Book Image Not Available Book Image Not Available
Overview
When the narrator’s nine-year-old son comes to live with him and his English boyfriend, their lives change as they wrestle with fatherhood. A beautiful, semi-autobiographical meditation on the many faces and voices of love and language. An Honest Ghost consists entirely of sentences appropriated from over 500 books, all included in the end notes.
Description
Inspired by the task of unpacking his library, the narrator returns to writing an autobiographical novel about the sudden appearance his son, Joe, who at age nine shows up on the narrator’s doorstep for the first time. The narrator, unnerved by the prospect of sharing his life with his extremely precocious child, is nonetheless moved by Joe’s arrival. He has to change his own life by accepting the responsibility of fatherhood, a role he shares slightly with his young English boyfriend, David. Joe’s unpredictable mother, Eleanor Sullivan, seeks her own satisfactions. The domestic scene is affected when David introduces a new friend, Roy Hardeman, a strange gay cop who dies as mysteriously as he arrived.
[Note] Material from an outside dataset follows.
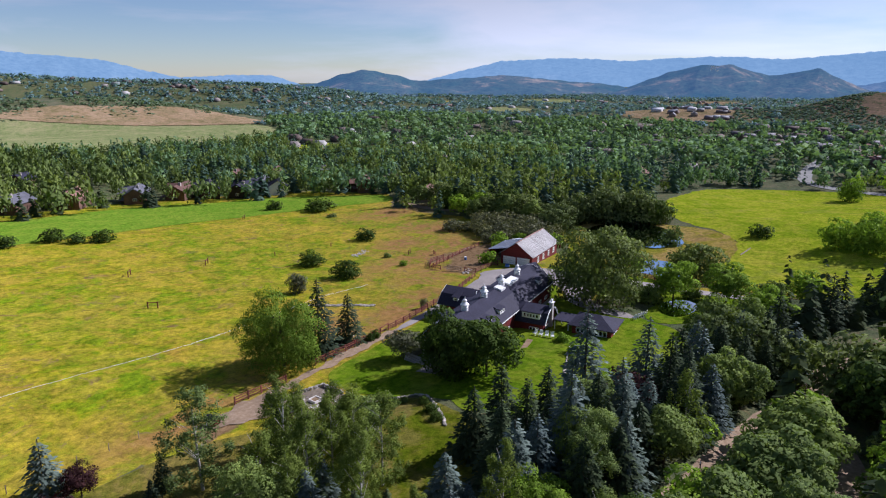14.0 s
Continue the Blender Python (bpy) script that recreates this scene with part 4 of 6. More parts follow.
stone_row([(15, -21.3), (23, -21.6)], "loose stones under the rail fence", 0.8, 2, 0.5, "rock pile")
stone_row([(70, 6), (84, 10)], "loose pale rocks beside the parking ground", 1.6, 3, 0.7, "rock pile")
fence([(46.7, -13.9), (48.4, -9.4)], "red stained rail fence closing the vegetable garden", red=True, span=1.6)
fence([(49.0, -7.4), (50.2, -6.2)], "red stained rail fence closing the vegetable garden", red=True, span=1.2)


PALEFRAME = plain("whitewashed_boards", [(0.52, 0.49, 0.44), (0.66, 0.63, 0.58)], 2.0, 0.8)


def raised_bed(x, y, w, d, turn, plants=True):
    ob = thing("raised_bed", x, y, land(x, y) + 0.05, turn, "pale timber raised vegetable bed", "raised bed", "raised beds")
    part("bed_frame", boxes((-w / 2, -d / 2, 0, w / 2, -d / 2 + 0.16, 0.45), (-w / 2, d / 2 - 0.16, 0, w / 2, d / 2, 0.45), (-w / 2, -d / 2 + 0.16, 0, -w / 2 + 0.16, d / 2 - 0.16, 0.45), (w / 2 - 0.16, -d / 2 + 0.16, 0, w / 2, d / 2 - 0.16, 0.45)), PALEFRAME, ob)
    part("soil", boxes((-w / 2 + 0.16, -d / 2 + 0.16, 0, w / 2 - 0.16, d / 2 - 0.16, 0.34)), DIRT, ob)


for i in range(4):
    raised_bed(41.9 + i * 1.52, -3.6 - i * 0.74, 1.1, 2.7, -10)
raised_bed(43.1, -8.4, 1.5, 1.5, -8)


def small_shed(x, y, turn, w, d, h, label):
    z = land(x, y)
    ob = thing("garden_shed", x, y, z, turn, label, "shed")
    bm = bmesh.new()
    solid(bm, [(-w / 2, -0.3), (w / 2, -0.3), (w / 2, h), (0, h + w * 0.32), (-w / 2, h)], -d / 2, d / 2, "y")
    part("wall", bm, RED, ob, "dark red boards")
    bm = bmesh.new()
    solid(bm, [(-w / 2 - 0.25, h - 0.1), (0, h + w * 0.32 + 0.1), (w / 2 + 0.25, h - 0.1), (w / 2 + 0.22, h - 0.2), (0, h + w * 0.32), (-w / 2 - 0.22, h - 0.2)], -d / 2 - 0.25, d / 2 + 0.25, "y")
    part("roof", bm, SHINGLE, ob, "dark shingle roof")
    dr = part("door", boxes((-w * 0.28, -d / 2 - 0.06, 0.1, -w * 0.2, -d / 2, h * 0.85), (w * 0.2, -d / 2 - 0.06, 0.1, w * 0.28, -d / 2, h * 0.85), (-w * 0.28, -d / 2 - 0.06, h * 0.85, w * 0.28, -d / 2, h * 0.95), (-w * 0.2, -d / 2 - 0.06, 0.1, w * 0.2, -d / 2, 0.2), (-w * 0.2, -d / 2 - 0.05, h * 0.42, w * 0.2, -d / 2, h * 0.48)), WHITE, ob, "white door frame")
    part("door_leaf", boxes((-w * 0.2, -d / 2 - 0.03, 0.2, w * 0.2, -d / 2 - 0.005, h * 0.85)), DARKBOARD, dr)
    for s in (-1, 1):
        part("corner_board", boxes((s * w / 2 - 0.06, -d / 2 - 0.03, 0, s * w / 2 + 0.06, -d / 2 + 0.05, h)), WHITE, ob)


small_shed(49.5, -8.3, 75, 1.35, 1.6, 1.4, "small dark red garden shed with white trim")
small_shed(55.1, -16.1, 6, 1.15, 1.2, 1.15, "tiny red well house with white trim")

# white irrigation hose snaking over the meadow
line = [(-14, -41.4), (-12, -41.9), (-5, -43.6), (0.8, -44.8), (9, -44.4), (17.3, -44.4), (25, -44.0), (32.8, -44.1), (38.1, -44.4), (47, -45.4), (54, -47.2), (64.8, -49.4), (80, -52)]
cu = bpy.data.curves.new("hose", "CURVE")
cu.dimensions, cu.bevel_depth, cu.bevel_resolution = "3D", 0.026, 1
sp = cu.splines.new("POLY")
pts = smooth_line(line, False, 2)
sp.points.add(len(pts) - 1)
for p, (x, y) in zip(sp.points, pts):
    p.co = (x, y + 0.07 * math.sin(x * 0.9), land(x, y) + 0.13 + 0.05 * math.sin(x * 1.7), 1)
cu.materials.append(WHITE)
tagged(new("irrigation_hose", cu), "long white irrigation hose lying across the meadow", "hose")
for x, y, w, a in ((-93.5, 35.6, 10, -10), (-73, 34.5, 9, 2), (-79.5, -2.5, 7, 60), (-59, -39.6, 10, 2)):
    ob = thing("log_pipe", x, y, land(x, y) + 0.2, a, "pale fallen pole lying in the grass", "pole", "poles in the grass")
    bm = bmesh.new()
    spin(bm, [(0.16, -w / 2), (0.18, 0), (0.14, w / 2)], 8, pose(0, 0, 0, 0, 90, 0))
    part("pole", bm, TIMBER, ob)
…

The heart of the novel is the ghostly, persistent, unreliable qualities of literary and personal memory, and the ways in which a narrative can hold onto, recapture, and transform memory. Rick Whitaker’s semi-autobiographical novel, An Honest Ghost, consists entirely of sentences appropriated from over 500 books. Whitaker limited himself to using 300 words per book (in accordance with Fair Use); never taking two sentences together; and never making any changes, even to punctuation. In the iBook version, touching a sentence brings up its original source: a book’s title, author, and page number. The experience of acknowledging each sentence as literary artifact, combined with the imagined accretion of books that built An Honest Ghost, deftly mirrors the burgeoning nostalgia in the narrator’s voice and, fittingly, in the careful reader’s heart.
About the author
Rick Whitaker is the author of Assuming the Position: A Memoir of Hustling and The First Time I Met Frank O’Hara: Reading Gay American Writers. He is Concerts and Theatre Manager of The Italian Academy at Columbia University, New York.